>> BEGIN

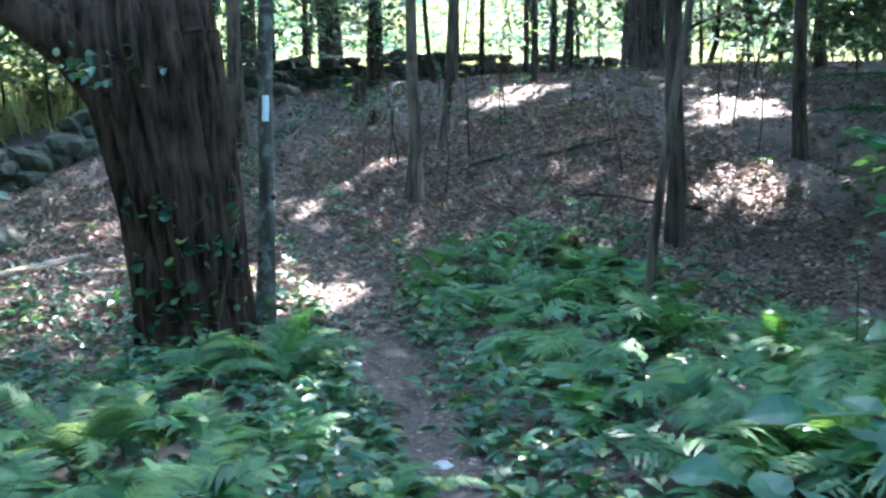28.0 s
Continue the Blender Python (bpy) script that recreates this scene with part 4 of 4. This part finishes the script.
wood, green = field_bushes()
tagged(put("field_bush_stems", mesh("field_bush_stems", *wood, TWIG)), "thin stems of bushes beyond the stone wall", "bushes", kind="stuff")
tagged(put("field_bush_leaves", mesh("field_bush_leaves", *green, EDGE_LEAF, False)), "yellow-green leaves of bushes beyond the wall, sunlight painted in", "bushes", kind="stuff")


def backdrop():
    """Wooded rises all round, farther off than anything that stands alone."""
    v, n, rows = [], 160, 12
    for k in range(n):
        a = 2 * math.pi * k / n
        north = max(0.0, math.sin(a))
        rad = 64 + 42 * north ** 2
        for j in range(rows):
            u = j / (rows - 1)
            bulge = 3.0 * noise.noise(Vector((7 * math.cos(a), 7 * math.sin(a), u * 3))) + 1.5 * noise.noise(Vector((23 * math.cos(a), 23 * math.sin(a), u * 8)))
            d = rad + bulge + 7 * u * u
            x, y = 8 + d * math.cos(a), 30 + d * math.sin(a)
            top = 13 + 7 * min(1.0, 1.6 * north ** 2) + 4 * noise.noise(Vector((11 * math.cos(a), 11 * math.sin(a), 4))) + 2 * noise.noise(Vector((37 * math.cos(a), 37 * math.sin(a), 9)))
            v.append((x, y, float(ground(x, y)) - 0.5 + top * u))
    i = np.arange(n * rows).reshape(n, rows)
    j = np.roll(i, -1, axis=0)
    f = np.stack([i[:, :-1], j[:, :-1], j[:, 1:], i[:, 1:]], -1).reshape(-1, 4)
    return np.array(v), f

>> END

EXERCISE AIM
Look at the listing and set down only the lines from its start through the line with "yellow-green leaves of", word for word and without pictures.

FINAL ANSWER
28.0 s
Continue the Blender Python (bpy) script that recreates this scene with part 4 of 4. This part finishes the script.
wood, green = field_bushes()
tagged(put("field_bush_stems", mesh("field_bush_stems", *wood, TWIG)), "thin stems of bushes beyond the stone wall", "bushes", kind="stuff")
tagged(put("field_bush_leaves", mesh("field_bush_leaves", *green, EDGE_LEAF, False)), "yellow-green leaves of bushes beyond the wall, sunlight painted in", "bushes", kind="stuff")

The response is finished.